((

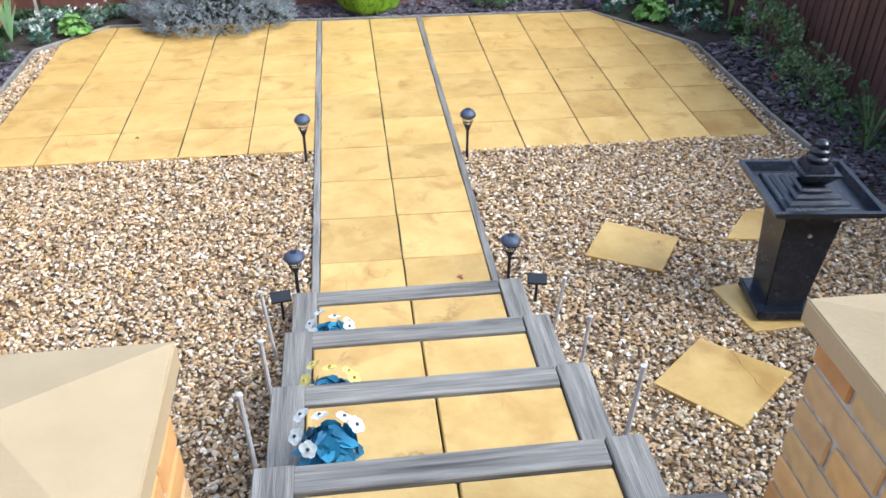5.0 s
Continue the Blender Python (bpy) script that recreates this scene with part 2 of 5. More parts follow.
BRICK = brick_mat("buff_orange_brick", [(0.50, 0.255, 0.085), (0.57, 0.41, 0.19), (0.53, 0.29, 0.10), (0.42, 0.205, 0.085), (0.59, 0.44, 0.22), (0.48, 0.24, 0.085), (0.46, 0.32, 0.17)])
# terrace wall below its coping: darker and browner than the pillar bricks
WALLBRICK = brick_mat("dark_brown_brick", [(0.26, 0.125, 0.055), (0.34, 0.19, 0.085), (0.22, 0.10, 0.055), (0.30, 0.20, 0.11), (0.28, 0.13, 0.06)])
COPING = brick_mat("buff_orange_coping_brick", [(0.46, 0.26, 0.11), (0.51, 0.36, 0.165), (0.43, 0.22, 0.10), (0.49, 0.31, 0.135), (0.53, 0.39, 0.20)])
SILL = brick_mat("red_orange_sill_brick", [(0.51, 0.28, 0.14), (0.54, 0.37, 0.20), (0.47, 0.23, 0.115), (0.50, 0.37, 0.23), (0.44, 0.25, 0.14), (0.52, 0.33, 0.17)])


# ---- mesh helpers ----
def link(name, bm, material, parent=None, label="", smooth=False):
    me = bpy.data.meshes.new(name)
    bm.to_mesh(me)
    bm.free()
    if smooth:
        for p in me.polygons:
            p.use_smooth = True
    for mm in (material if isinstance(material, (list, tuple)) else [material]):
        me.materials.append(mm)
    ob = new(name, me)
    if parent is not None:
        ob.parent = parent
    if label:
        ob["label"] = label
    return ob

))

Task requirements
Write out the listing word for word, omitting the pictures it holds.

Answer to the task
5.0 s
Continue the Blender Python (bpy) script that recreates this scene with part 2 of 5. More parts follow.
BRICK = brick_mat("buff_orange_brick", [(0.50, 0.255, 0.085), (0.57, 0.41, 0.19), (0.53, 0.29, 0.10), (0.42, 0.205, 0.085), (0.59, 0.44, 0.22), (0.48, 0.24, 0.085), (0.46, 0.32, 0.17)])
# terrace wall below its coping: darker and browner than the pillar bricks
WALLBRICK = brick_mat("dark_brown_brick", [(0.26, 0.125, 0.055), (0.34, 0.19, 0.085), (0.22, 0.10, 0.055), (0.30, 0.20, 0.11), (0.28, 0.13, 0.06)])
COPING = brick_mat("buff_orange_coping_brick", [(0.46, 0.26, 0.11), (0.51, 0.36, 0.165), (0.43, 0.22, 0.10), (0.49, 0.31, 0.135), (0.53, 0.39, 0.20)])
SILL = brick_mat("red_orange_sill_brick", [(0.51, 0.28, 0.14), (0.54, 0.37, 0.20), (0.47, 0.23, 0.115), (0.50, 0.37, 0.23), (0.44, 0.25, 0.14), (0.52, 0.33, 0.17)])


# ---- mesh helpers ----
def link(name, bm, material, parent=None, label="", smooth=False):
    me = bpy.data.meshes.new(name)
    bm.to_mesh(me)
    bm.free()
    if smooth:
        for p in me.polygons:
            p.use_smooth = True
    for mm in (material if isinstance(material, (list, tuple)) else [material]):
        me.materials.append(mm)
    ob = new(name, me)
    if parent is not None:
        ob.parent = parent
    if label:
        ob["label"] = label
    return ob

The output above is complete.